* TASK OBJECTIVE: Repeat verbatim, and only, the lines of the data below, beginning at the line that contains "carried.location, carried.rotation_quaternion = m.translation, q" and stopping after the line that contains "scene.view_settings.keyframe_insert(path, frame=frame(t))".

* INFORMATION SHOWN:

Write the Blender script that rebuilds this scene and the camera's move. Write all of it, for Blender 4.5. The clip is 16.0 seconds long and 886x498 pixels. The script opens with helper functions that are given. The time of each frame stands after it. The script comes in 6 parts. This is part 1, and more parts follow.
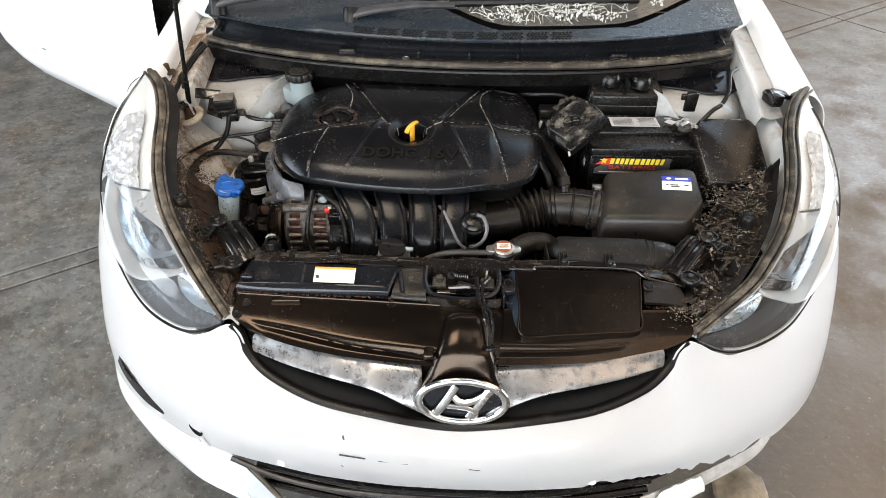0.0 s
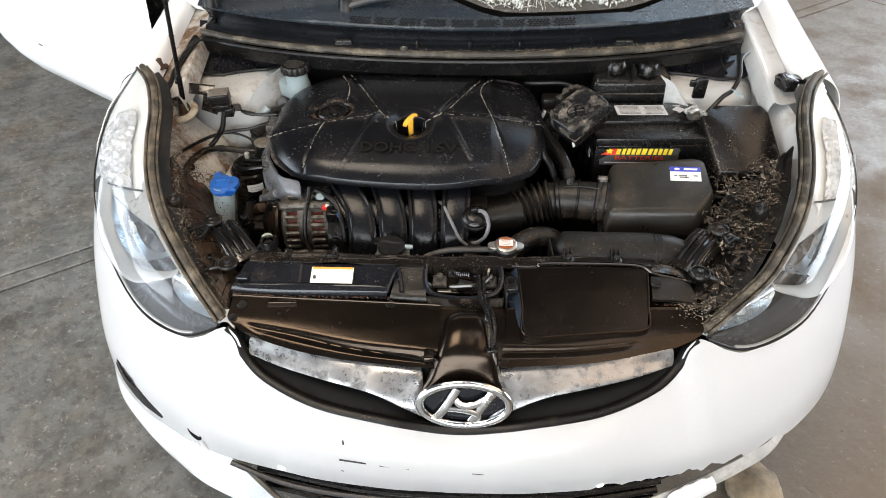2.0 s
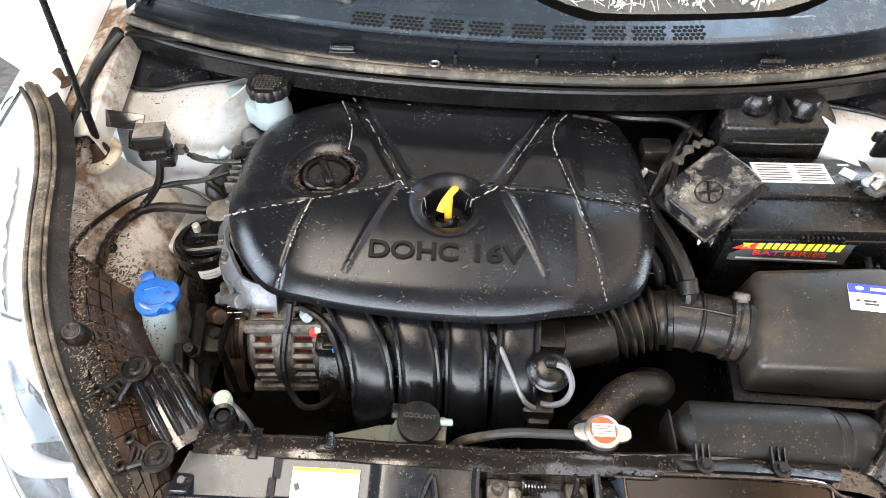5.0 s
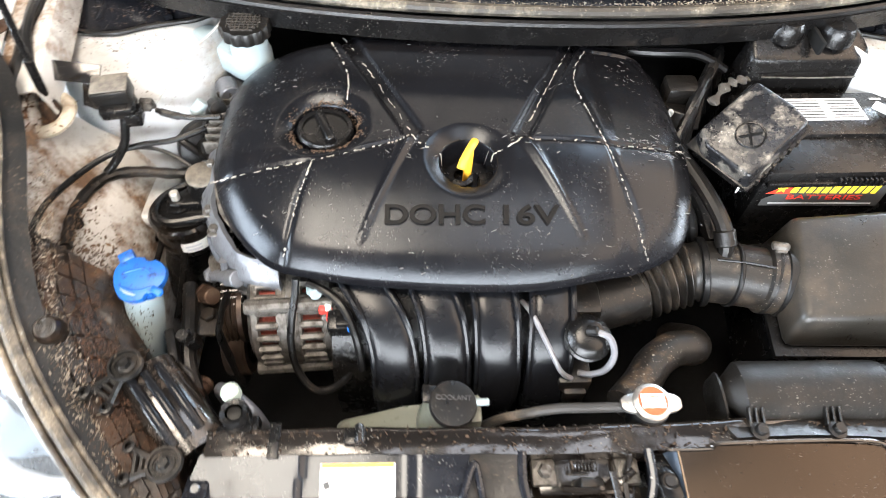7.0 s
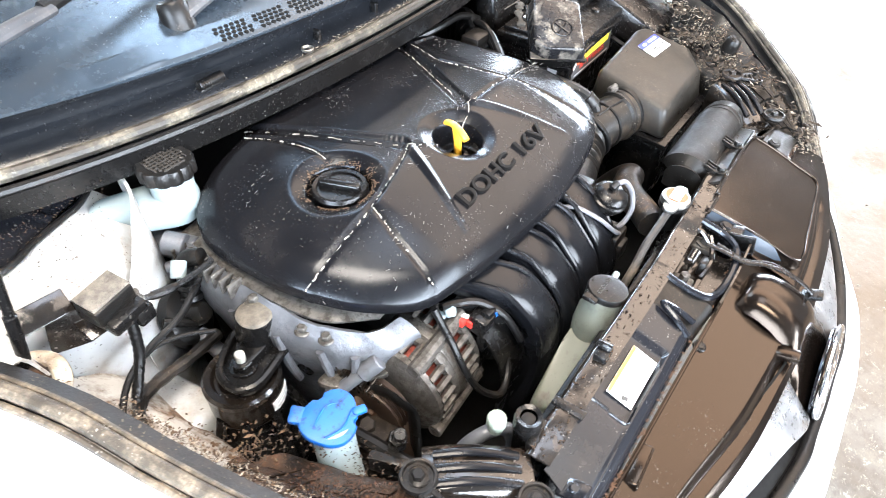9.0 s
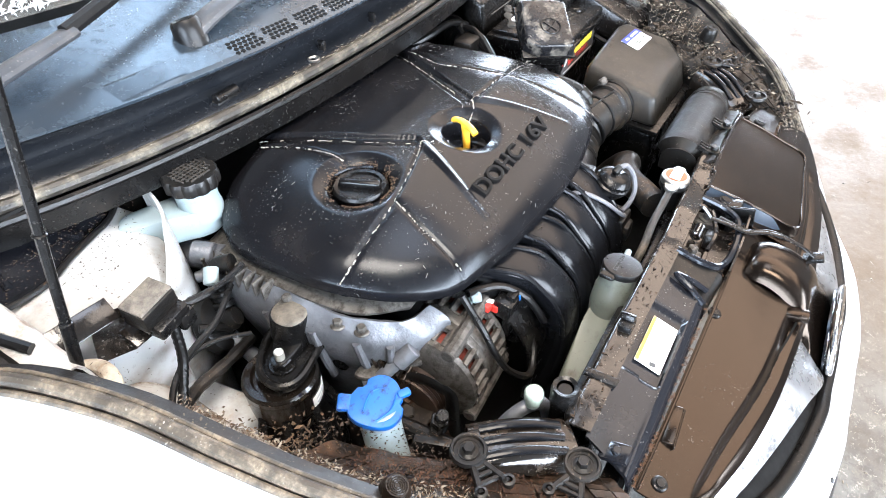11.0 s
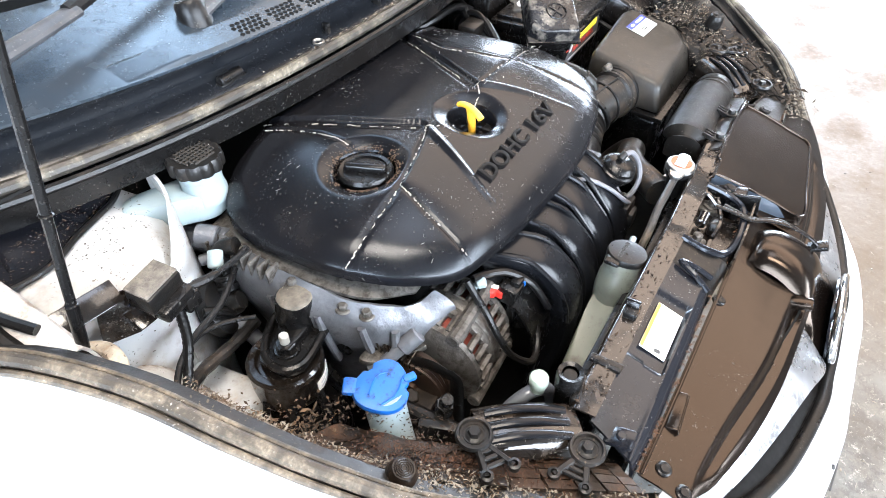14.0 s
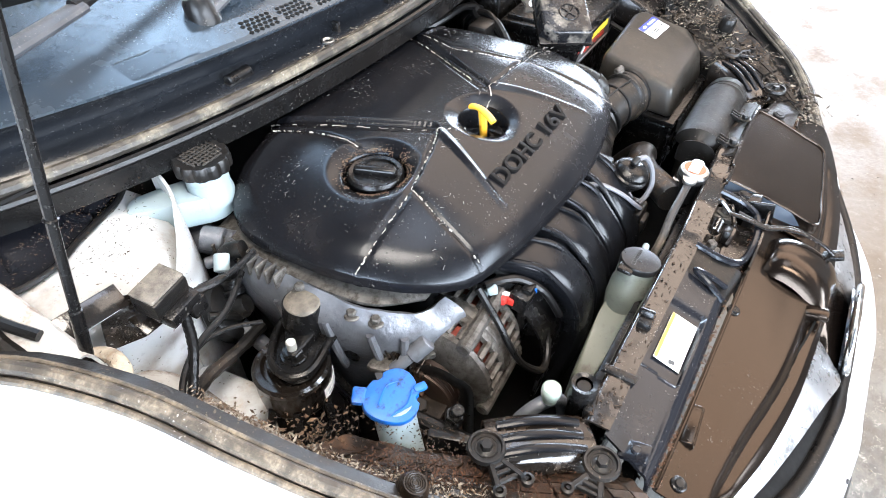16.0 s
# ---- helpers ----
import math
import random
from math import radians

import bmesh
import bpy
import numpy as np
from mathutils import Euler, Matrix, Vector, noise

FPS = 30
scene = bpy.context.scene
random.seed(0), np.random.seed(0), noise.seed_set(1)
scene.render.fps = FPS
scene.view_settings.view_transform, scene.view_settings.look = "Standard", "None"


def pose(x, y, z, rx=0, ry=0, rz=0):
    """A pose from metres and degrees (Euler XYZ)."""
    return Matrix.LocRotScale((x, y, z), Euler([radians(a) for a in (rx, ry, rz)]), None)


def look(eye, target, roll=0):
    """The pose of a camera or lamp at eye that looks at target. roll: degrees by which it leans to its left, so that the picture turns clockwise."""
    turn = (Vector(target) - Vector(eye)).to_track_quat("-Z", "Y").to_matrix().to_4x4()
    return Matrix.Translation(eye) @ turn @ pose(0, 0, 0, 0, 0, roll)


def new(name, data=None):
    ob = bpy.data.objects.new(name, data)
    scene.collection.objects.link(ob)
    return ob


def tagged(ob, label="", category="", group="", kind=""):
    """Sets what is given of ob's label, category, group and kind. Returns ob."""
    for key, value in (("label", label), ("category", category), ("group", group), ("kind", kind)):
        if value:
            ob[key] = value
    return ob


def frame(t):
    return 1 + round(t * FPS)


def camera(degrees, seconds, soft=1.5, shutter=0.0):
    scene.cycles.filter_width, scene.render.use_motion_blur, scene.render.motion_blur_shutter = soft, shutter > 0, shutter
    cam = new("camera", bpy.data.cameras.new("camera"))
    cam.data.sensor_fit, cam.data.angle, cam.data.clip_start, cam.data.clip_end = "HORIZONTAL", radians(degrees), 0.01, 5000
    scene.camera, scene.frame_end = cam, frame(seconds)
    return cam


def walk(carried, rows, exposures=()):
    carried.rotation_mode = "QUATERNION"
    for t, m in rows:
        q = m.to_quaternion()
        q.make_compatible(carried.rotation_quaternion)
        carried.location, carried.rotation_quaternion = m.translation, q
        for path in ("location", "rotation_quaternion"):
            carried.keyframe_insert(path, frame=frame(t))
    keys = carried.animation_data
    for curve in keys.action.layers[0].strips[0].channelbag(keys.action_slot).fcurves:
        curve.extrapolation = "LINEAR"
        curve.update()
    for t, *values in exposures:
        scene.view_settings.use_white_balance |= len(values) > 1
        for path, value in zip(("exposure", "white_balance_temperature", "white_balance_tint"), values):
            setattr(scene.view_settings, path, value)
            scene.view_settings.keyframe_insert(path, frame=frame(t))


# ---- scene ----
cam = camera(70.5, 16.0, soft=0.7, shutter=0.5)
PATH = [
    (0, (-0.003, 0.02, 1.536), (-0.053, 1.574, 0.277), 0.8),
    (0.5, (0.001, 0.02, 1.537), (-0.058, 1.574, 0.279), 0.4),
    (1, (0.007, 0.027, 1.536), (-0.066, 1.576, 0.273), -0.1),
    (1.5, (0.013, 0.043, 1.534), (-0.063, 1.587, 0.264), -0.3),
    (2, (0.015, 0.065, 1.528), (-0.066, 1.59, 0.237), -0.8),
    (2.5, (-0.01, 0.179, 1.51), (-0.031, 1.653, 0.159), 0.3),
    (3, (-0.08, 0.351, 1.512), (-0.019, 1.783, 0.118), 1.9),
    (3.5, (-0.106, 0.466, 1.497), (-0.125, 1.833, 0.037), 1.0),
    (4, (-0.086, 0.58, 1.471), (-0.173, 1.924, -0.008), 0.5),
    (6.5, (-0.151, 0.708, 1.447), (-0.124, 1.946, -0.123), 2.7),
    (7, (-0.193, 0.755, 1.41), (-0.09, 1.933, -0.203), 4.1),
    (7.5, (-0.357, 0.834, 1.387), (0.223, 1.917, -0.191), 5.5),
    (8, (-0.555, 0.84, 1.35), (0.36, 1.725, -0.193), 6.8),
    (8.5, (-0.69, 0.88, 1.339), (0.436, 1.718, -0.086), 4.0),
    (11, (-0.827, 0.917, 1.329), (0.435, 1.707, -0.007), -1.4),
    (11.5, (-0.829, 0.92, 1.324), (0.431, 1.698, -0.02), -1.1),
    (12, (-0.828, 0.927, 1.324), (0.426, 1.697, -0.031), -0.9),
    (12.5, (-0.829, 0.928, 1.321), (0.411, 1.699, -0.046), -1.1),
    (13, (-0.83, 0.927, 1.322), (0.412, 1.689, -0.047), -0.7),
    (13.5, (-0.832, 0.925, 1.323), (0.413, 1.698, -0.038), -0.9),
    (14, (-0.833, 0.925, 1.324), (0.411, 1.696, -0.039), -0.8),
    (14.5, (-0.833, 0.928, 1.324), (0.413, 1.687, -0.044), -0.6),
    (15, (-0.837, 0.937, 1.324), (0.424, 1.686, -0.036), -0.1),
    (15.5, (-0.84, 0.942, 1.323), (0.422, 1.686, -0.038), 0.2),
    (16, (-0.824, 0.948, 1.321), (0.416, 1.714, -0.049), -0.0),
]
walk(cam, [(t, look(eye, target, roll)) for t, eye, target, roll in PATH],
     exposures=[(0, -0.16, 6500, 10), (2.0, -0.16, 6500, 10), (2.5, -0.16, 6450, 10), (3.0, 0.32, 6350, 10), (3.5, 0.86, 6300, 10), (4.0, 0.68, 6250, 10), (6.5, 1.22, 6200, 10), (7.0, 1.30, 6200, 10), (7.5, 1.70, 6100, 10), (8.5, 1.74, 5950, 10), (11.0, 1.32, 5800, 10), (16.0, 1.30, 5800, 10)])
# ---------------------------------------------------------------- daylight and hall lights
world = bpy.data.worlds.new("daylight")
scene.world = world
world.use_nodes = True
wn = world.node_tree
sky = wn.nodes.new("ShaderNodeTexSky")
sky.sky_type = "NISHITA"
sky.sun_disc = False
sky.sun_elevation, sky.sun_rotation = radians(48), radians(150)
wn.links.new(sky.outputs[0], wn.nodes["Background"].inputs[0])
wn.nodes["Background"].inputs[1].default_value = 0.10


def area(name, eye, target, sx, sy, watts, colour=(1, 1, 1)):
    lamp = bpy.data.lights.new(name, "AREA")
    lamp.shape, lamp.size, lamp.size_y, lamp.energy, lamp.color = "RECTANGLE", sx, sy, watts, colour
    ob = new(name, lamp)
    ob.matrix_world = look(eye, target)
    return ob


# unseen lamps stand in for daylight: roof lights set by reflections, the rest added
area("roof_light", (-1.5, 0.2, 5.6), (-1.5, 0.2, 0), 2.1, 2.5, 200, (1.0, 0.84, 0.66))
area("roof_light_middle", (2.0, -1.1, 5.6), (2.0, -1.1, 0), 1.5, 2.5, 28, (1.0, 0.82, 0.64))
# added overhead to brighten the engine cover round its lettering
area("added_light_over", (1.15, 0.85, 5.6), (1.15, 0.85, 0), 1.8, 1.4, 20, (0.96, 0.96, 1.0))
# added cool lamp that gives the cowl a bluish sheen
area("added_light_cool", (2.6, 4.8, 5.6), (2.6, 4.8, 0), 1.7, 1.7, 40, (0.68, 0.84, 1.0))
area("roof_light_east", (5.2, -0.6, 5.6), (5.2, -0.6, 0), 4.6, 10.0, 320, (1.0, 0.74, 0.53))
# four lamps added round the car; the walls have no gates or windows
area("added_light_east", (7.6, 2.5, 1.5), (0, 1.6, 0.8), 6.0, 2.6, 640, (0.88, 0.94, 1.0))
area("added_light_west", (-7.6, 0.0, 2.4), (0, 1.2, 0.8), 5.0, 3.8, 620, (0.84, 0.92, 1.0))
area("added_light_south", (-1.0, -7.6, 2.6), (0, 0.8, 0.5), 11.0, 5.0, 1950, (0.95, 0.98, 1.0))
area("added_light_north", (4.6, 7.6, 3.4), (0, 1.5, 0.9), 5.0, 2.0, 620, (0.78, 0.89, 1.0))
area("roof_light_north", (2.0, 6.9, 5.6), (2.0, 6.9, 0), 11.8, 0.7, 75, (1.0, 0.84, 0.68))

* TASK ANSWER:
        carried.location, carried.rotation_quaternion = m.translation, q
        for path in ("location", "rotation_quaternion"):
            carried.keyframe_insert(path, frame=frame(t))
    keys = carried.animation_data
    for curve in keys.action.layers[0].strips[0].channelbag(keys.action_slot).fcurves:
        curve.extrapolation = "LINEAR"
        curve.update()
    for t, *values in exposures:
        scene.view_settings.use_white_balance |= len(values) > 1
        for path, value in zip(("exposure", "white_balance_temperature", "white_balance_tint"), values):
            setattr(scene.view_settings, path, value)
            scene.view_settings.keyframe_insert(path, frame=frame(t))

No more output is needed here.